The conviction that EEC membership was the right option for Irish agriculture was continually repeated during the referendum campaign in the spring of 1972.

The farm organisations conceded that there were concerns around the growth in milk production across Europe, and with regard to the lack of access for Irish lamb to the lucrative French market.

However, they argued that, on balance, the supports offered by CAP made EEC membership a positive development for Irish farming.

The IFA leader, TJ Maher, urged both small and large farmers to back EEC membership, warning that smallholders could be “wiped out” if Ireland remained outside the Common Market while the UK joined.

The ICMSA also actively backed the Yes campaign in the referendum, citing full access to a regulated and minimum-priced dairy market as the primary reason.

However, the farm body was a reluctant convert to EEC membership, with ICMSA president, Jimmy O’Keeffe, expressing serious reservations regarding the policies of Sicco Mansholt, the EEC Commissioner for Agriculture, who proposed the managed decline in Europe’s farmer numbers and targeted supports for those considered viable and commercial food producers.
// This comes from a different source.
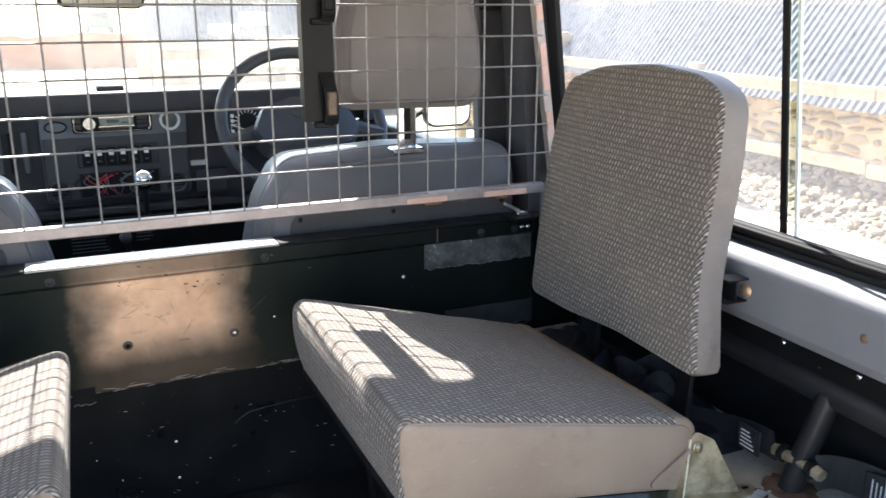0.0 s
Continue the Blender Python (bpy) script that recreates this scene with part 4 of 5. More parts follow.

This was not the EEC that Irish farmers dreamed of joining.

Trade body support

The agribusiness lobby was equally vocal in its support of EEC membership. ICOS, the creameries and the meat processors all lobbied for a Yes vote.

Clover Meats chair Cyril Power told the Irish Farmers Journal and local newspapers in the southeast on the eve of the vote that meat processors, farmers and workers would all benefit from EEC membership.

It is was a similar message from Michael O’Mahony of the Irish Livestock Exporters and Traders’ Association, who warned of a return to the depression and trade disruption of the economic war were Ireland to reject EEC membership.

The heady air of expectation that characterised the farming sector in 1972 was illustrated by a Meat Trades Journal report from December 1972, where management at Roscrea Meats spoke of the “bonanza” awaiting Irish meat processors once the country joined the EEC.

A front-page editorial on the Saturday before the referendum which read “May 10th must be Yes Day” summed up the concerted nature of the campaign to mobilise the farmer vote.

EEC membership benefits came quickly

The subsequent transformation of Irish farming between 1973 and 1979 validated the decision of the farm organisations to support EEC membership.

Agricultural exports trebled to almost £1bn, commodity prices increased by 160% on the back of higher EEC price supports, while factory prices for bullocks more than doubled, rising from 30p/lb to almost 70p/lb which equated to an additional £250 on a typical 620lb carcase.

Family farm incomes

The overall impact of this was that family farm incomes rose from £364m to £842m between 1973 and 1978.

In fact, average farm incomes exceeded pay levels in manufacturing by 15% by 1978.

The downturn in farm incomes and the introduction of milk quotas in the early 1980s rattled farmer support for the European project.

Even so, EEC membership was transformational for Irish farming. Juan Greene’s instincts were proven right.

  • Farmers were ahead of Government in advocating for EEC membership.
  • At the time, the EEC provided an alternative market to that of the UK.
  • Volatility in global markets and higher produce values in the EEC appealed to farmers.
  • Agribusinesses were also enthusiastic about EEC membership.